**COLLECTED MATERIAL**

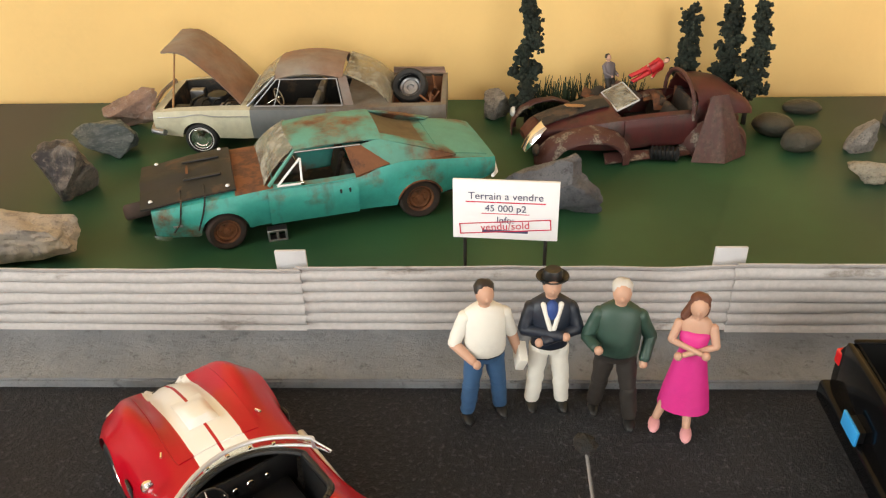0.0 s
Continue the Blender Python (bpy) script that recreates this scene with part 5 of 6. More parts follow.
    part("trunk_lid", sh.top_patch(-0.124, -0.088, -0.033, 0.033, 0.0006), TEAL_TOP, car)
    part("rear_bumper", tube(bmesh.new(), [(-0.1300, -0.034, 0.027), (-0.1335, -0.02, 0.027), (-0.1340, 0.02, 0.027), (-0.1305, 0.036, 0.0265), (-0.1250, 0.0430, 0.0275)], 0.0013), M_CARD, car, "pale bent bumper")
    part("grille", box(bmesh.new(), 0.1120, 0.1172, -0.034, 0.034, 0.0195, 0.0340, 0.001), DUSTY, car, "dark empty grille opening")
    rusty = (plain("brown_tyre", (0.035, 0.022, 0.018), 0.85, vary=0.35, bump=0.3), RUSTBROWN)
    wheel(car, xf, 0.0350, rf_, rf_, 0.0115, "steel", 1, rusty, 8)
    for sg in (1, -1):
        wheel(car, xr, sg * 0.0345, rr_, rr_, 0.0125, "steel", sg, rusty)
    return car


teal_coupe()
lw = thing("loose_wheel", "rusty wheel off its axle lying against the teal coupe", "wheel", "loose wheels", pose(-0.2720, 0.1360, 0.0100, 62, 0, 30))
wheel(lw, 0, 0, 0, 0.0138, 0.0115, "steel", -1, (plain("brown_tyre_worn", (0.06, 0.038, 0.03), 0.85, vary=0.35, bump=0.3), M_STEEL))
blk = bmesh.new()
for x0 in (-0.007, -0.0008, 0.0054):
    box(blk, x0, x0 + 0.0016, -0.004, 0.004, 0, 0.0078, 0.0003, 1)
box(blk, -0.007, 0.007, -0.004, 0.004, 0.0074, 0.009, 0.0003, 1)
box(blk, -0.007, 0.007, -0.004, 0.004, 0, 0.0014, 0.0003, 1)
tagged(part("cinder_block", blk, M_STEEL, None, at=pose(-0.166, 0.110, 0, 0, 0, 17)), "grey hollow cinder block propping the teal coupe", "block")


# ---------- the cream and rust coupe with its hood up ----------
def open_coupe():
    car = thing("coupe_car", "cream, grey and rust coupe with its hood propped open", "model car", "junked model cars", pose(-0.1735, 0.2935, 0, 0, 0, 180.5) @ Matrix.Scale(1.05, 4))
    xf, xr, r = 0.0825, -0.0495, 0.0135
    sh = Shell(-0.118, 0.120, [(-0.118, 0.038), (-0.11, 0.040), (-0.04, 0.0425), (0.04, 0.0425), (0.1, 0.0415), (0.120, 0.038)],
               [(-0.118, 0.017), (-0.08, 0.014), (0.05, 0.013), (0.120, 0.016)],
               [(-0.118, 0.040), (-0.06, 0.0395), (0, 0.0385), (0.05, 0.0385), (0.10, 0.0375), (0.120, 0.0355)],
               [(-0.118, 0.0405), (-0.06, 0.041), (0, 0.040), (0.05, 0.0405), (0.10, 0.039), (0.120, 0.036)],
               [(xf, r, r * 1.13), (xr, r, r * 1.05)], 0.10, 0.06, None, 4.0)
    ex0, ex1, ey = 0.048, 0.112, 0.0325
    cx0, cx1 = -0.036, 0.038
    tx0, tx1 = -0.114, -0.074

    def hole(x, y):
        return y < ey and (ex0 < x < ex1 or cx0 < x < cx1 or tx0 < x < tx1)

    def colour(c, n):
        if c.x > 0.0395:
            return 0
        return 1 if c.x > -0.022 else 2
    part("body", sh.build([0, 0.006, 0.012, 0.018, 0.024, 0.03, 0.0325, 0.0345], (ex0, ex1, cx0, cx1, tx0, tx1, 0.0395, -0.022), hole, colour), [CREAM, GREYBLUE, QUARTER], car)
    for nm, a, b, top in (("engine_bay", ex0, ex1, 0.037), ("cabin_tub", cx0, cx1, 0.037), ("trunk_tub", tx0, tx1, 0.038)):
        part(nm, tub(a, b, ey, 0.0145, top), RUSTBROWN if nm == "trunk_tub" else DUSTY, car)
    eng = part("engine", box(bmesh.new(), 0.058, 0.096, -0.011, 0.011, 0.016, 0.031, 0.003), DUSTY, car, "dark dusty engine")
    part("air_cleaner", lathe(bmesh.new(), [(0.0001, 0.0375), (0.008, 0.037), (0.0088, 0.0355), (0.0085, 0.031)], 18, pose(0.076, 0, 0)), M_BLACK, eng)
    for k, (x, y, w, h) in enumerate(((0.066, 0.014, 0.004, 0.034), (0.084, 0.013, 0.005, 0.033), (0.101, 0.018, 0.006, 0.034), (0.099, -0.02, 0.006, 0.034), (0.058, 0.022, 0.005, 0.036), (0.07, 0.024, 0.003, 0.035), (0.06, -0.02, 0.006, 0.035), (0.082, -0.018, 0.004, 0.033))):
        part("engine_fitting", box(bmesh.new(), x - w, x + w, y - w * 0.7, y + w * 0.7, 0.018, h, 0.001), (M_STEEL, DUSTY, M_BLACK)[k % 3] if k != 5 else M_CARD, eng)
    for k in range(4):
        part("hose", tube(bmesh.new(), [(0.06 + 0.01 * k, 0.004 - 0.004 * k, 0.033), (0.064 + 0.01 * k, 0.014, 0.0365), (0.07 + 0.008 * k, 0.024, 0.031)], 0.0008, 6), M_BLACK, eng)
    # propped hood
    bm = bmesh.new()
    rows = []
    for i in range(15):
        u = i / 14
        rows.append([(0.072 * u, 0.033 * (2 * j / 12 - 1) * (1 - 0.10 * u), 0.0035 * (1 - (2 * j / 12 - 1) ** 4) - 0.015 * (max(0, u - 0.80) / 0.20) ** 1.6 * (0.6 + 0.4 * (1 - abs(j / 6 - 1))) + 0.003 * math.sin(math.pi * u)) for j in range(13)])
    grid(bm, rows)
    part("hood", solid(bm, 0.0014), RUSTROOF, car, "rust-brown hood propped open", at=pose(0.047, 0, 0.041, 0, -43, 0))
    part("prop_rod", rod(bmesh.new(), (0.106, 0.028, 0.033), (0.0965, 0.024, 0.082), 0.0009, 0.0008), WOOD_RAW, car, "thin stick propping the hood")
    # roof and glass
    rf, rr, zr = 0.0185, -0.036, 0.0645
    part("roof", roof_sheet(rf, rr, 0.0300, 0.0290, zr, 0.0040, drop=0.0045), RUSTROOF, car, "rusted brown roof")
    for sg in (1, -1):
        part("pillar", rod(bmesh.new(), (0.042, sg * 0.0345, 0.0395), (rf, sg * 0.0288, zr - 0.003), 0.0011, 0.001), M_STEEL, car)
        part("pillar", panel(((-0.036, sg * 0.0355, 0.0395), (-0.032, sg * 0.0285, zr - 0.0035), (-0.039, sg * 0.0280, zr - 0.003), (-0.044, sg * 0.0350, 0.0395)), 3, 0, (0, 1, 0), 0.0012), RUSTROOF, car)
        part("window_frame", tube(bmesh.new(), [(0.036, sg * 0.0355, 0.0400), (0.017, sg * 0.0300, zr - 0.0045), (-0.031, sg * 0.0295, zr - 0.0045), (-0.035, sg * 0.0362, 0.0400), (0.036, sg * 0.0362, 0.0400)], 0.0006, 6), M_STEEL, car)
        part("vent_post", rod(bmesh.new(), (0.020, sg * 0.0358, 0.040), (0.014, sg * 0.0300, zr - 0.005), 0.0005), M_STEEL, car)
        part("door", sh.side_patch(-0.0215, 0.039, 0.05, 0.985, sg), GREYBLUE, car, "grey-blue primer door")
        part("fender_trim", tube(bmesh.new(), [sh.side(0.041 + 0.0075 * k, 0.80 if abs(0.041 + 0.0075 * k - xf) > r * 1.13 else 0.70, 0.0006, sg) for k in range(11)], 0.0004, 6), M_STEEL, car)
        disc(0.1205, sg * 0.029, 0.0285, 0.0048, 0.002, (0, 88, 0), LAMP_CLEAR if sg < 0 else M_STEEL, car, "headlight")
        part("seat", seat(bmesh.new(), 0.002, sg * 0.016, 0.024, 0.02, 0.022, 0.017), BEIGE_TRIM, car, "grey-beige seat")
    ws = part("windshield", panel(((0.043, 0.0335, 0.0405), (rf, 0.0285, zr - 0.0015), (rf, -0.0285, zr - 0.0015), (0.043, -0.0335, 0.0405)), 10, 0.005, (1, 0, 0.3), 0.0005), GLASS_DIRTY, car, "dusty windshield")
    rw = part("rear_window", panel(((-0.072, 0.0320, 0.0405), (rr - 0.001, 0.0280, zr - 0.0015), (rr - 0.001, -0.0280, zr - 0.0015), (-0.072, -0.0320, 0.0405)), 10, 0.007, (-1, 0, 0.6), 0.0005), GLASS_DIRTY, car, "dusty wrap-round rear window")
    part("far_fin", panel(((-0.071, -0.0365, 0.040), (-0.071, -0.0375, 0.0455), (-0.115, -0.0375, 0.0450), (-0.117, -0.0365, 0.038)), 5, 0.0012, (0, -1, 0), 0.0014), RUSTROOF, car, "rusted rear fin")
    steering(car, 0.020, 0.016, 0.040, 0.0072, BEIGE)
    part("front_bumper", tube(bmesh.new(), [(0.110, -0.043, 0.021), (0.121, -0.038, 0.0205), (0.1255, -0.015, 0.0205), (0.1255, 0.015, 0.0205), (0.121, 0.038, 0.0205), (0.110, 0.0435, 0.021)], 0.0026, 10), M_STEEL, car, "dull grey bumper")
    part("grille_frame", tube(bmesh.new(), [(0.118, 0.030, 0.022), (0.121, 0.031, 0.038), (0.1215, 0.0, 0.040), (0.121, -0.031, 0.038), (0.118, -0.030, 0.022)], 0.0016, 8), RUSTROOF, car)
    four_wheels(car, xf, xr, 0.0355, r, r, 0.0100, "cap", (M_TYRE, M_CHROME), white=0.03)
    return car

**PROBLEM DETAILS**
Begin with the line containing "Continue the Blender", end with the line containing "hollow cinder block", and transcribe exactly every line in that span, with nothing added.

**RESULT OF THIS EXERCISE**
Continue the Blender Python (bpy) script that recreates this scene with part 5 of 6. More parts follow.
    part("trunk_lid", sh.top_patch(-0.124, -0.088, -0.033, 0.033, 0.0006), TEAL_TOP, car)
    part("rear_bumper", tube(bmesh.new(), [(-0.1300, -0.034, 0.027), (-0.1335, -0.02, 0.027), (-0.1340, 0.02, 0.027), (-0.1305, 0.036, 0.0265), (-0.1250, 0.0430, 0.0275)], 0.0013), M_CARD, car, "pale bent bumper")
    part("grille", box(bmesh.new(), 0.1120, 0.1172, -0.034, 0.034, 0.0195, 0.0340, 0.001), DUSTY, car, "dark empty grille opening")
    rusty = (plain("brown_tyre", (0.035, 0.022, 0.018), 0.85, vary=0.35, bump=0.3), RUSTBROWN)
    wheel(car, xf, 0.0350, rf_, rf_, 0.0115, "steel", 1, rusty, 8)
    for sg in (1, -1):
        wheel(car, xr, sg * 0.0345, rr_, rr_, 0.0125, "steel", sg, rusty)
    return car


teal_coupe()
lw = thing("loose_wheel", "rusty wheel off its axle lying against the teal coupe", "wheel", "loose wheels", pose(-0.2720, 0.1360, 0.0100, 62, 0, 30))
wheel(lw, 0, 0, 0, 0.0138, 0.0115, "steel", -1, (plain("brown_tyre_worn", (0.06, 0.038, 0.03), 0.85, vary=0.35, bump=0.3), M_STEEL))
blk = bmesh.new()
for x0 in (-0.007, -0.0008, 0.0054):
    box(blk, x0, x0 + 0.0016, -0.004, 0.004, 0, 0.0078, 0.0003, 1)
box(blk, -0.007, 0.007, -0.004, 0.004, 0.0074, 0.009, 0.0003, 1)
box(blk, -0.007, 0.007, -0.004, 0.004, 0, 0.0014, 0.0003, 1)
tagged(part("cinder_block", blk, M_STEEL, None, at=pose(-0.166, 0.110, 0, 0, 0, 17)), "grey hollow cinder block propping the teal coupe", "block")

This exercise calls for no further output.